--- start of DATASET EXTRACT ---

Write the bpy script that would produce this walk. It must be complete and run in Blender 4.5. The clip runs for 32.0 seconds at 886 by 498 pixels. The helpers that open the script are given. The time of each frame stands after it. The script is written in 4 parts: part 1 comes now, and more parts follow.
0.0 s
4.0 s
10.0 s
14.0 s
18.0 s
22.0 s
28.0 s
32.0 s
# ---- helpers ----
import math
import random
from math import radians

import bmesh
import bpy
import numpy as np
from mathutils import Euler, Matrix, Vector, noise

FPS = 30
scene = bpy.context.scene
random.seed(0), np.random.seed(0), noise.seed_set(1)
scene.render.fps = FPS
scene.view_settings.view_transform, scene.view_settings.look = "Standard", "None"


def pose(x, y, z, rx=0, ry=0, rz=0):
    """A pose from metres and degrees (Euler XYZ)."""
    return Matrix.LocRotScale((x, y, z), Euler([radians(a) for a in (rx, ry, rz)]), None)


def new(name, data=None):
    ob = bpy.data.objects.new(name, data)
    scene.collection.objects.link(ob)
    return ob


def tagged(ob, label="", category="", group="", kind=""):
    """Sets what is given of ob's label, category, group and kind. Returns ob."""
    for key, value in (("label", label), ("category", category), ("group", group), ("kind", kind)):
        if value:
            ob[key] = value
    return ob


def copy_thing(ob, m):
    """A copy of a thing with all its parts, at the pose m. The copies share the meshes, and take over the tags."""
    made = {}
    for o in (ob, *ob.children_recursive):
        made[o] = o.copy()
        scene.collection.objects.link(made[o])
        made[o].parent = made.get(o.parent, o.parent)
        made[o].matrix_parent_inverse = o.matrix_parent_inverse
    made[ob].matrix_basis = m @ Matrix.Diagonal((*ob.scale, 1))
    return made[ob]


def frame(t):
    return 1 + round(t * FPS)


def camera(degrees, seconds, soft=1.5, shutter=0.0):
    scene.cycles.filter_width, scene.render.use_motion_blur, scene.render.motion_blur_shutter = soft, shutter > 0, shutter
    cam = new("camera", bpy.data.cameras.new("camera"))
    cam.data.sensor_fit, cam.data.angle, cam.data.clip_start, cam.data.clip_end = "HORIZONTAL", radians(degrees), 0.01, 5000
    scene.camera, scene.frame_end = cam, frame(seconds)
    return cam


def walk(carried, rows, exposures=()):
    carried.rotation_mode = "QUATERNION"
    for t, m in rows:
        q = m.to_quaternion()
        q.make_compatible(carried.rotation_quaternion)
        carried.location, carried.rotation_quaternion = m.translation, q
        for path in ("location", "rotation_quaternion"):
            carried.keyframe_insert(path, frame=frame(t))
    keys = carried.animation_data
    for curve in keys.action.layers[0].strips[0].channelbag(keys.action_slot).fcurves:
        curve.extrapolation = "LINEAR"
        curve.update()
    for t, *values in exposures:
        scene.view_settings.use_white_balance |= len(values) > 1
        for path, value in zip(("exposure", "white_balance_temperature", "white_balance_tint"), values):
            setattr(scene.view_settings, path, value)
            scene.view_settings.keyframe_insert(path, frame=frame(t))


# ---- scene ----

--- end of DATASET EXTRACT ---

*TO BE DONE*. Extract the lines above from the one containing "q.make_compatible(carried.rotation_quaternion)" to the last line, both included, exactly as written.

*CORRECT ANSWER*.
        q.make_compatible(carried.rotation_quaternion)
        carried.location, carried.rotation_quaternion = m.translation, q
        for path in ("location", "rotation_quaternion"):
            carried.keyframe_insert(path, frame=frame(t))
    keys = carried.animation_data
    for curve in keys.action.layers[0].strips[0].channelbag(keys.action_slot).fcurves:
        curve.extrapolation = "LINEAR"
        curve.update()
    for t, *values in exposures:
        scene.view_settings.use_white_balance |= len(values) > 1
        for path, value in zip(("exposure", "white_balance_temperature", "white_balance_tint"), values):
            setattr(scene.view_settings, path, value)
            scene.view_settings.keyframe_insert(path, frame=frame(t))


# ---- scene ----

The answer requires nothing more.